SUPRA Tool
SUPRA Tool
Berkeley Lab, with funding support from the U.S. Department of Energy’s Energy Transitions Initiative (ETI), developed a user-friendly Microsoft Excel-based pro-forma electric utility financial model. The Standardized Utility Pro-forma Financial Analysis (SUPRA) tool provides regulators, policymakers, utilities, and third-party development organizations in island and remote communities with a relatively simple and publicly accessible financial analysis tool to better assess island utility opportunities to manage, mitigate, and/or improve its financial situation, and quantify the financial impacts from pursuing changes to its regulatory and business model.
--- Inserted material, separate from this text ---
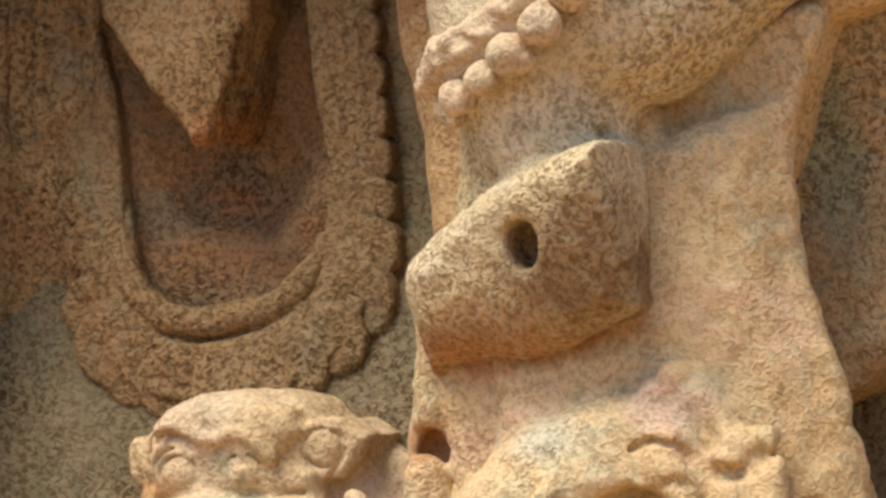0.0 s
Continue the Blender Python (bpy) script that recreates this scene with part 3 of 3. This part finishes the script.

SUPRA’s functionality includes the following:
- Up to ten (10) different characterizations representing municipal and/or investor-owned utilities;
- Development of an annual revenue requirement for a ten (10) year analysis period based on a variety of different operating, maintenance, and capital cost categories, each characterized by a first year value and an independent compound annual growth rate;
- Identification of major capital asset additions and retirements;
- Feedback effects between certain utility costs and changes in retail sales or peak demand due to customer adoption of distributed energy resource (i.e., energy efficiency, demand response, solar photovoltaic systems, electric vehicles);
- Rate setting for up to four (4) customer classes during user-identified scheduled general rate cases that incorporate current/historic test year data as well as regulatory lag;
- Application of utility surcharges, revenue adjustment mechanisms, and other types of balancing accounts to ensure more timely recovery of utility incurred costs (e.g., fuel adjustment clauses, revenue decoupling mechanisms);
- Implementation of utility or third-party incentive programs to promote customer adoption of distributed energy resources;
- Implications from catastrophic events (e.g., hurricanes) on utility costs and collected revenues;
- Quantification of the utility’s financial health including cash position, debt service coverage, and days liquidity, as well as earnings and return-on-equity for investor-owned utilities; and
- Ability to directly compare the 10-year present-value of key utility physical and financial metrics for any two (2) of the developed utility characterizations.
SUPRA is based on a more extensive and robust pro-forma financial model (FINDER) developed by Berkeley Lab in 2015. Berkeley Lab researchers have used FINDER in a number of research projects over the past several years as well as several technical assistance activities with various state regulatory agencies and energy offices (e.g., AZ, NV, MA, MI, MN).